Riggs leases their family brand to the chapter. It's the inverted T stacked bar strung bar that dates back to the 1870s. Dean said it has become as much a symbol of pride for the FFA students as the Custer County Bobcats mascot.
"The legacy the Riggs family has of ranching and living in this valley for so many years and being a part of our FFA chapter and being a part of agriculture in the Wet Mountain Valley is something we pride ourselves on that these are alumni that have given us this opportunity," Stafford said. "We're proud to be able to say this is our ranch. When people ask about our chapter, the ranch is what I tell them about because I think it is an amazing opportunity for us to capitalize on."
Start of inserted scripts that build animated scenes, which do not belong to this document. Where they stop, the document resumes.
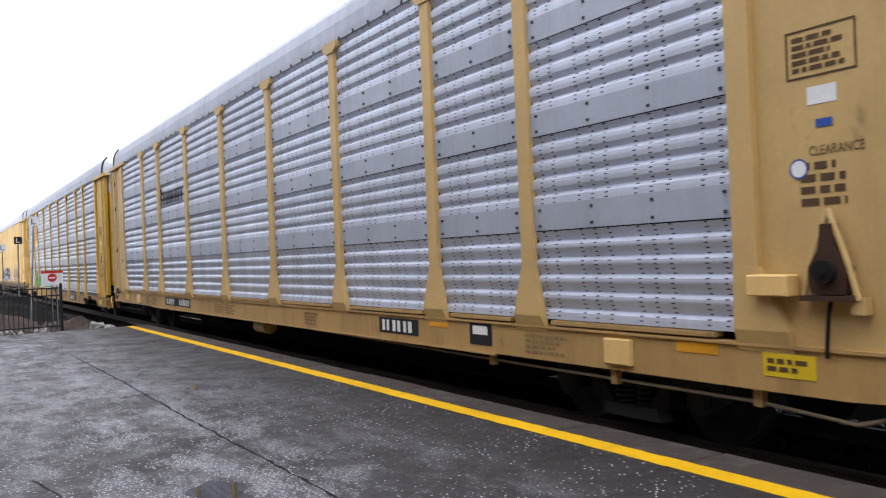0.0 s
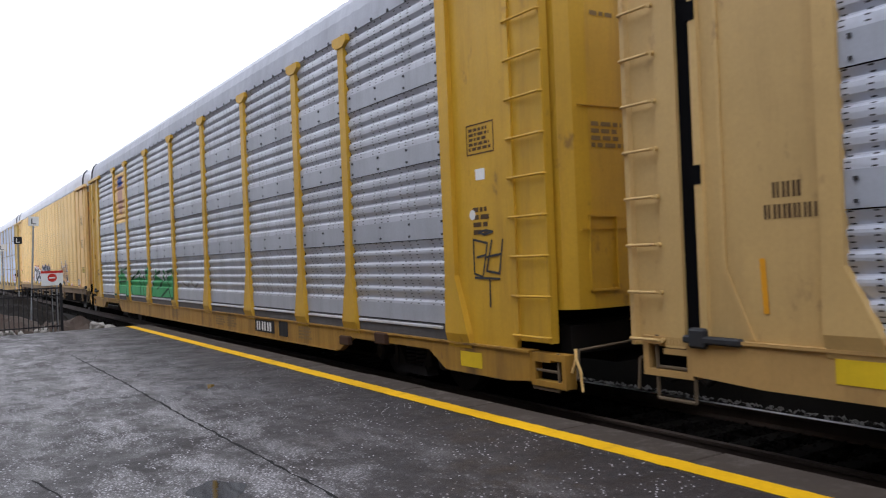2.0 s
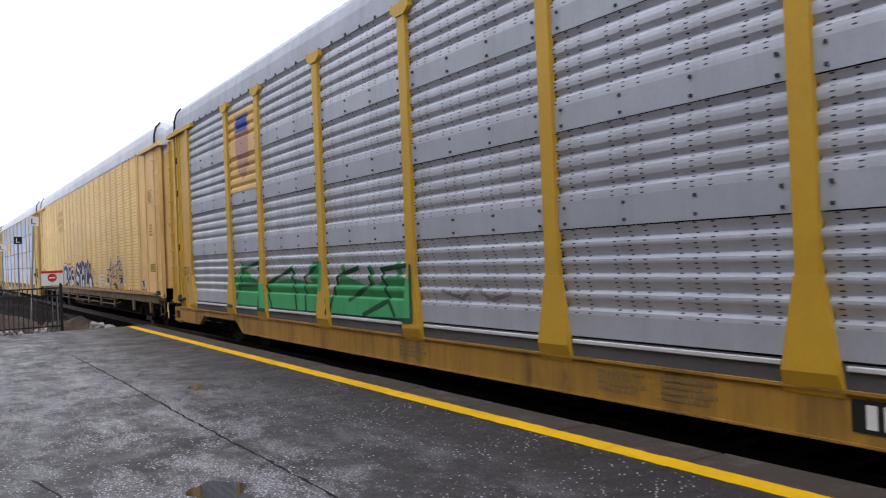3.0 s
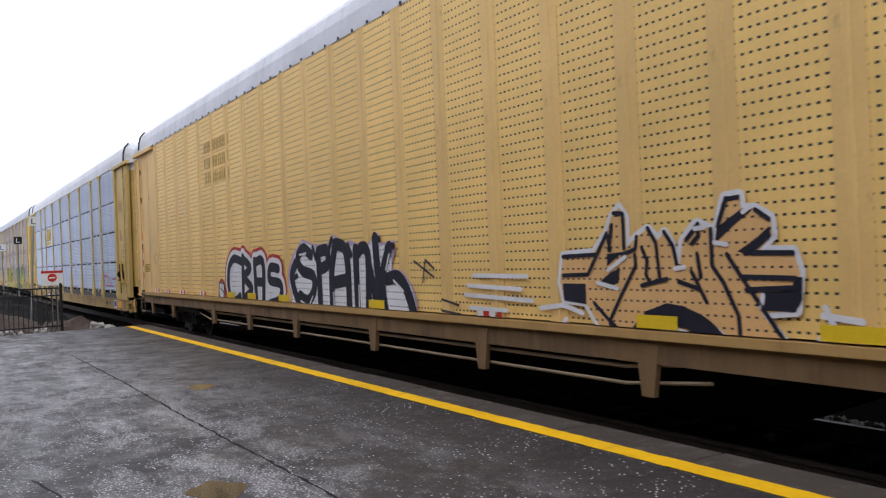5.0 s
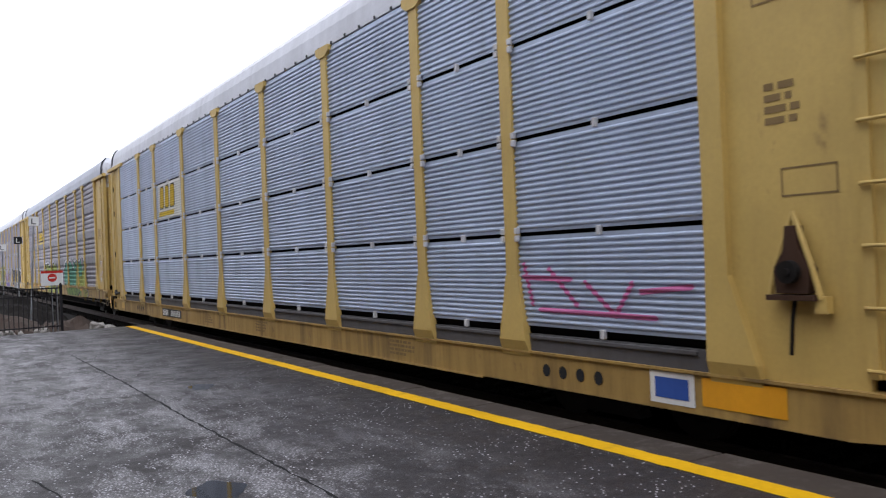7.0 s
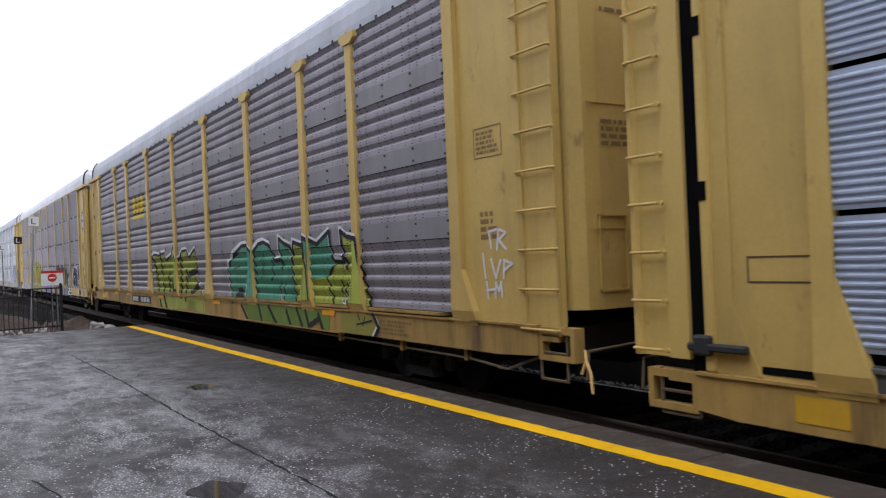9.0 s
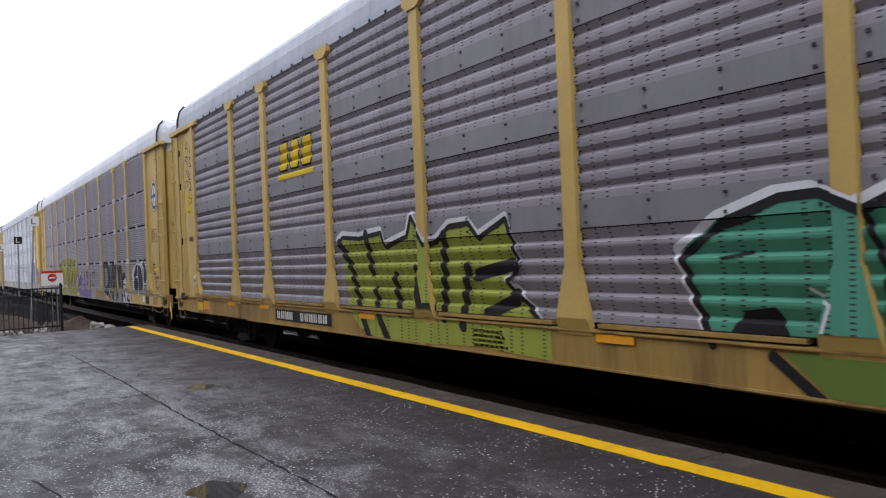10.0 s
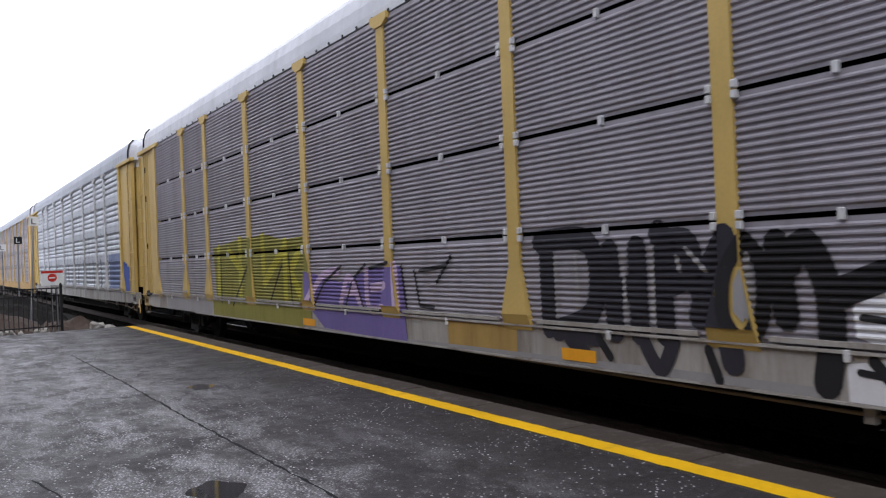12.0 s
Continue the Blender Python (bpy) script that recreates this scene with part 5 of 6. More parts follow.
spray(4, "graffiti", G_LIME, polys=[[(4.05,2.15),(3.88,2.23),(3.3,2.18),(3.04,2.22),(2.63,2.24),(2.53,2.03),(1.88,2.16),(1.77,2.42),(1.41,2.03),(1.15,2.06),(0.84,2.24),(0.42,2.25),(0.21,2.07),(-0.33,2.26),(-0.49,1.82),(-0.52,1.73),(-0.32,1.55),(-0.42,1.43),(-0.48,1.46),(-0.9,1.12),(-1.06,1.1),(-1.07,0.7),(0.22,0.76),(2.62,0.66),(3.34,0.81),(3.71,1.07),(3.87,1.72)]], lift=0.004)
spray(4, "graffiti", G_WHITE, strokes=[[(4.05,2.15),(3.88,2.23),(3.3,2.18),(3.04,2.22),(2.63,2.24),(2.53,2.03),(1.88,2.16),(1.77,2.42),(1.41,2.03),(1.15,2.06),(0.84,2.24),(0.42,2.25),(0.21,2.07),(-0.33,2.26),(-0.49,1.82),(-0.52,1.73),(-0.32,1.55),(-0.42,1.43),(-0.48,1.46),(-0.9,1.12)]], width=0.09, lift=0.006)
spray(4, "graffiti", G_BLACK, strokes=[[(4.03,2.09),(3.85,2.17),(3.28,2.13),(3.02,2.16),(2.61,2.19),(2.51,1.98),(1.87,2.11),(1.75,2.37),(1.4,1.98),(1.13,2.01),(0.83,2.19),(0.4,2.21),(0.2,2.02),(-0.34,2.22),(-0.5,1.78),(-0.53,1.69),(-0.33,1.52),(-0.43,1.39),(-0.49,1.42),(-0.91,1.09)]], width=0.065, lift=0.009)
spray(4, "graffiti", G_BLACK, strokes=[[(3.99,2.09),(3.6,1.71),(3.32,1.09),(3.03,0.66)],[(3.08,2.19),(2.93,1.64)],[(2.83,1.37),(2.72,0.98),(2.46,0.67)],[(2.25,1.57),(2.11,1.09)],[(1.67,1.67),(1.49,1.16),(1.25,1.17)],[(0.96,2.08),(0.99,1.07)],[(0.27,1.59),(-0.42,1.71)],[(0.06,1.15),(-0.49,1.32)],[(0.45,1.68),(0.57,0.99)]], width=0.15, lift=0.009)
spray(5, "graffiti", G_OLIVE, polys=[[(6.77,2.19),(5.09,2.32),(3.42,2.36),(2.56,2.23),(1.64,2.26),(1.37,1.76),(1.37,0.81),(2.71,0.84),(4.56,0.9),(6.62,0.99)]], lift=0.004)
spray(5, "graffiti", G_PURPLE, polys=[[(1.57,1.66),(0.23,1.48),(-0.93,1.69),(-1.8,1.72),(-1.87,0.7),(-0.49,0.71),(0.84,0.74),(1.51,1.09)]], lift=0.0045)
spray(5, "graffiti", G_GREY, strokes=[[(10.78,1.7),(9.08,1.83),(9.7,1.26)],[(8.59,1.69),(7.62,1.75),(8.17,1.22)],[(10.28,1.11),(7.46,1.27)]], width=0.06, lift=0.006)
spray(5, "graffiti", G_INK, strokes=[[(-4.85,1.87),(-4.86,1.05)],[(-4.74,1.94),(-5.40,1.95),(-5.60,1.69),(-5.51,1.22),(-5.00,1.03)],[(-5.78,1.82),(-5.83,1.07)],[(-6.13,1.84),(-6.14,1.07)],[(-5.77,1.42),(-6.13,1.50)],[(-6.42,1.90),(-6.44,1.08)],[(-6.43,1.88),(-6.70,1.87),(-6.75,1.63),(-6.46,1.50)],[(-6.39,1.97),(-6.80,1.53),(-7.09,1.08),(-7.14,0.90)],[(-6.82,1.25),(-6.97,1.67),(-7.11,1.90)]], width=0.23, lift=0.006, smooth=True)
spray(5, "graffiti", G_BLACK, strokes=[[(-7.66,1.66),(-7.81,1.83),(-7.97,1.54),(-8.00,1.18),(-7.95,0.81)],[(-8.05,1.46),(-8.39,1.59)],[(-7.57,1.84),(-7.64,1.28)]], width=0.22, lift=0.0085, smooth=True)
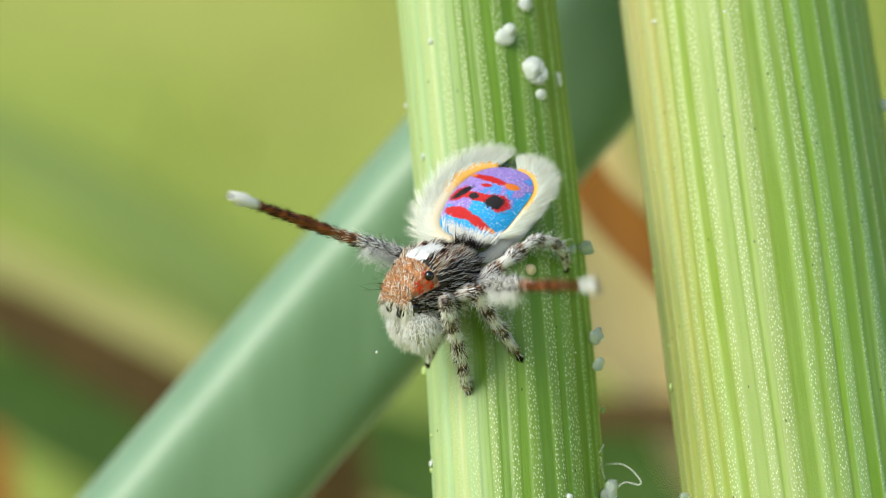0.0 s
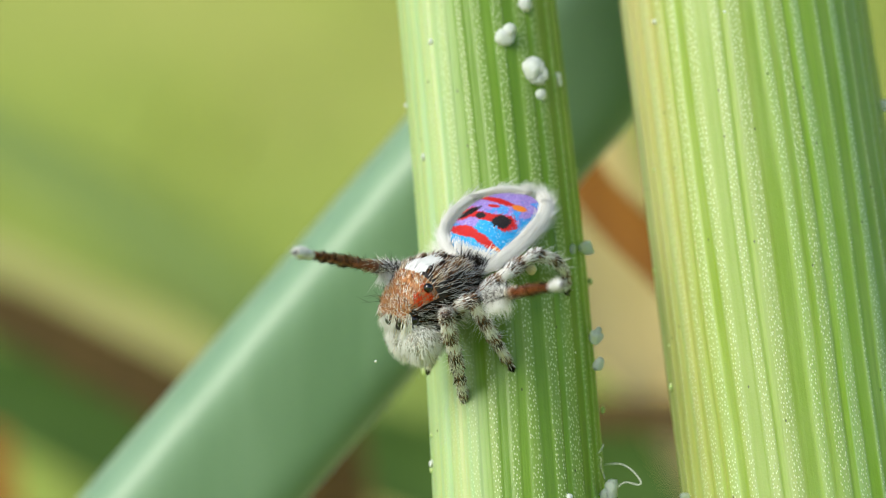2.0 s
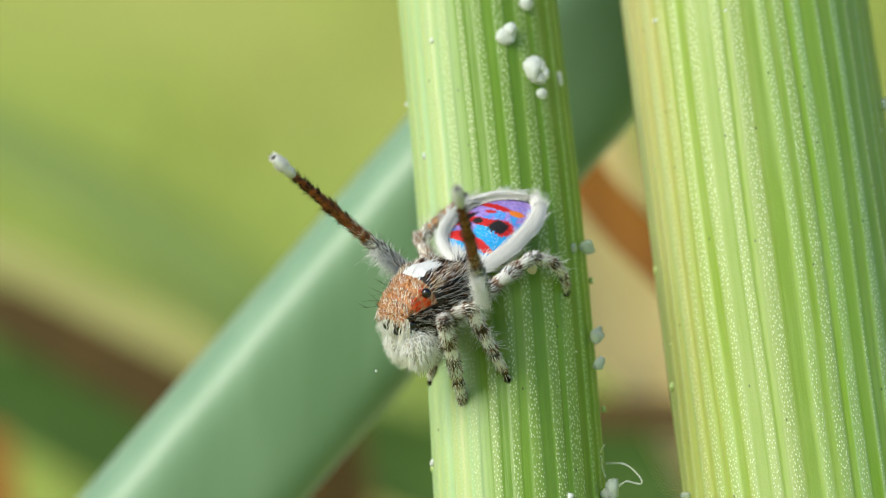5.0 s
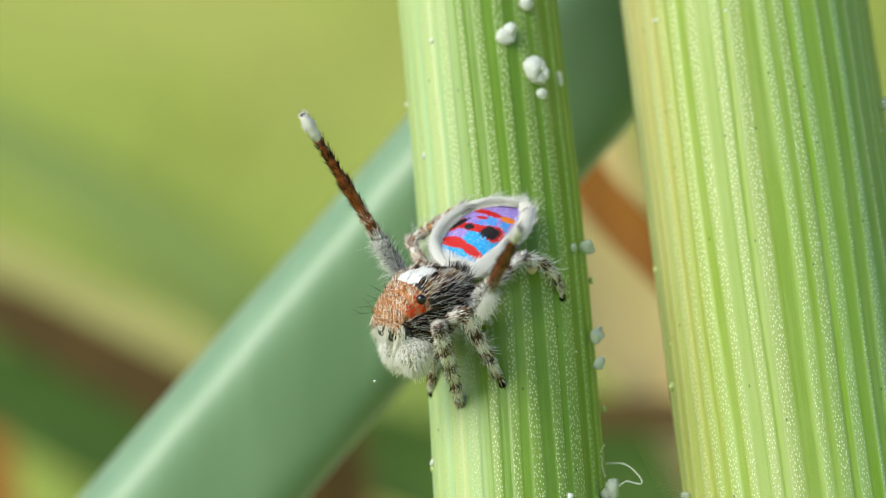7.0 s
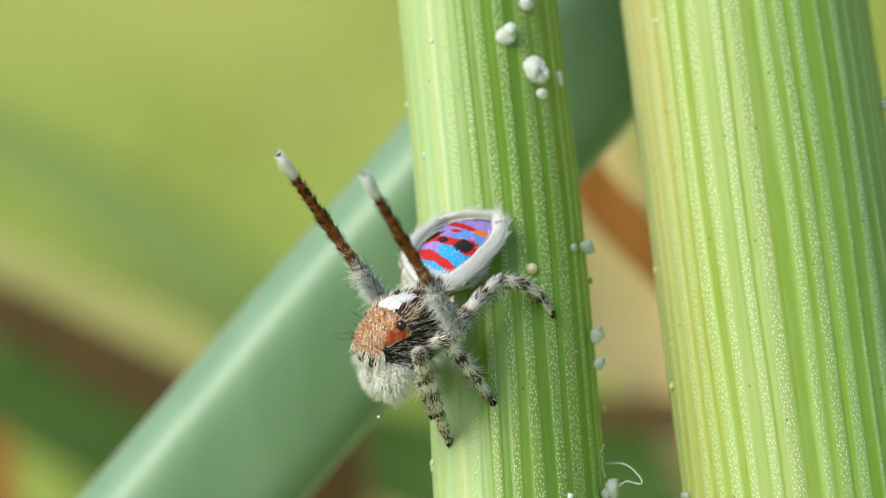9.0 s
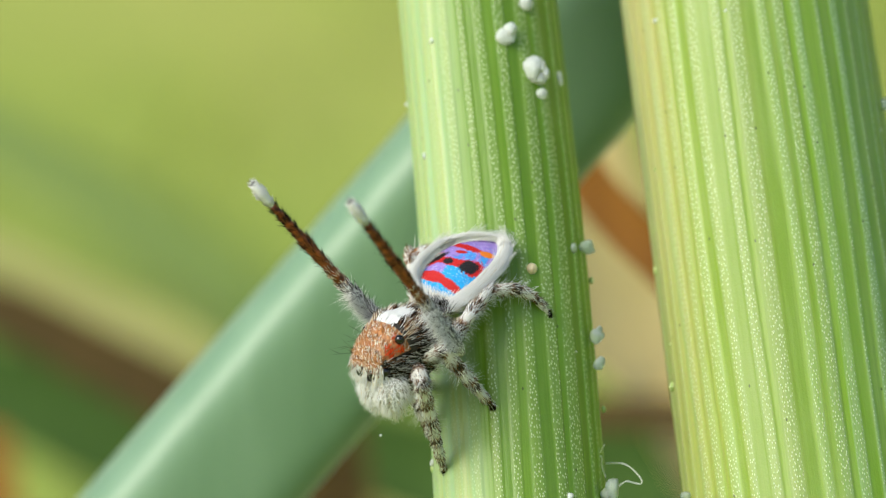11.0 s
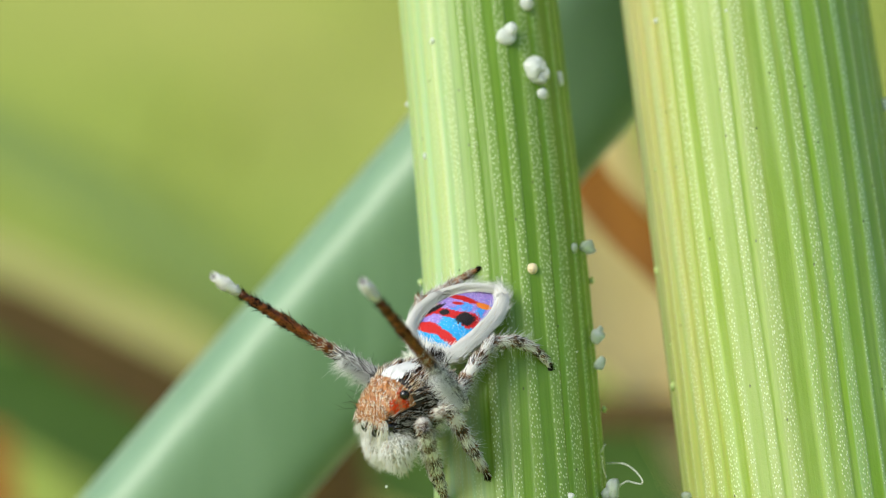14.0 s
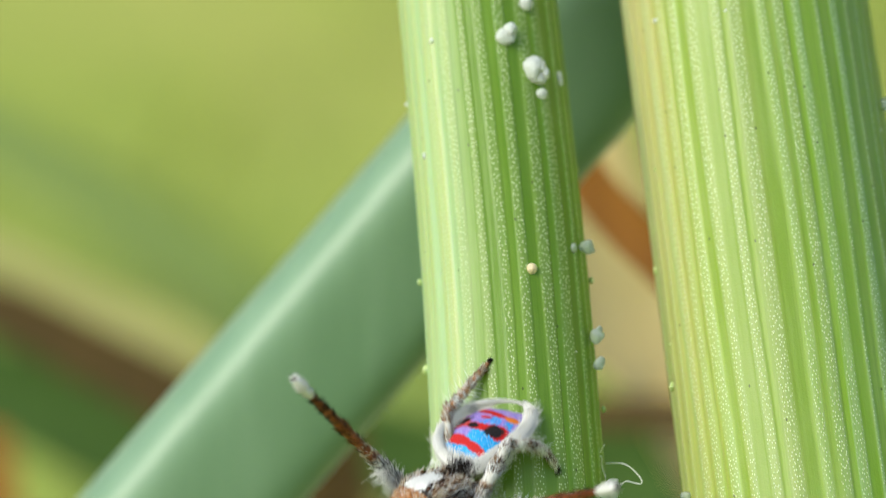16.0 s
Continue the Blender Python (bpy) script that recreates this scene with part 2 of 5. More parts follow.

Dean studied animal science at Colorado State University and said because his father managed their cowherd at home for minimal labor, the first time he pulled a calf was at Colorado State University, of course, in the middle of the night when he was alone watching the heifers.
"I got a call from the previous ag instructor, Kyle Evans, and he told me the story of the FFA kids checking cows while he was out of town with another group of kids," he said. "They were having problems, and those kids pulled a calf out there at the ranch and they were successful. Here's the value, you know. Hands on experience while you're still in high school. Those experiences are good ones for those kids."
He said Arlie was instrumental getting a conservation easement on it as well and that took a great deal of "noodling" about whether or not to do it, but it came down to what dad would have wanted and with his wildlife background and agriculture, that was the decision made. At that intersection of agriculture and wildlife, Dean offered the latest example of the ballot proposal to prohibit the hunting of mountain lions and bobcats.
"I'm a realist to know that just because they're in FFA and wear the blue corduroy jacket, doesn't mean they'll end up employed in agriculture, but they're all going to vote — I hope they vote," he said. "I hope they get something out of it that will leave them when, for instance, animal rights-type folks take a run at something, they can lean back on that experience somehow and think and make the right decision on the ballot."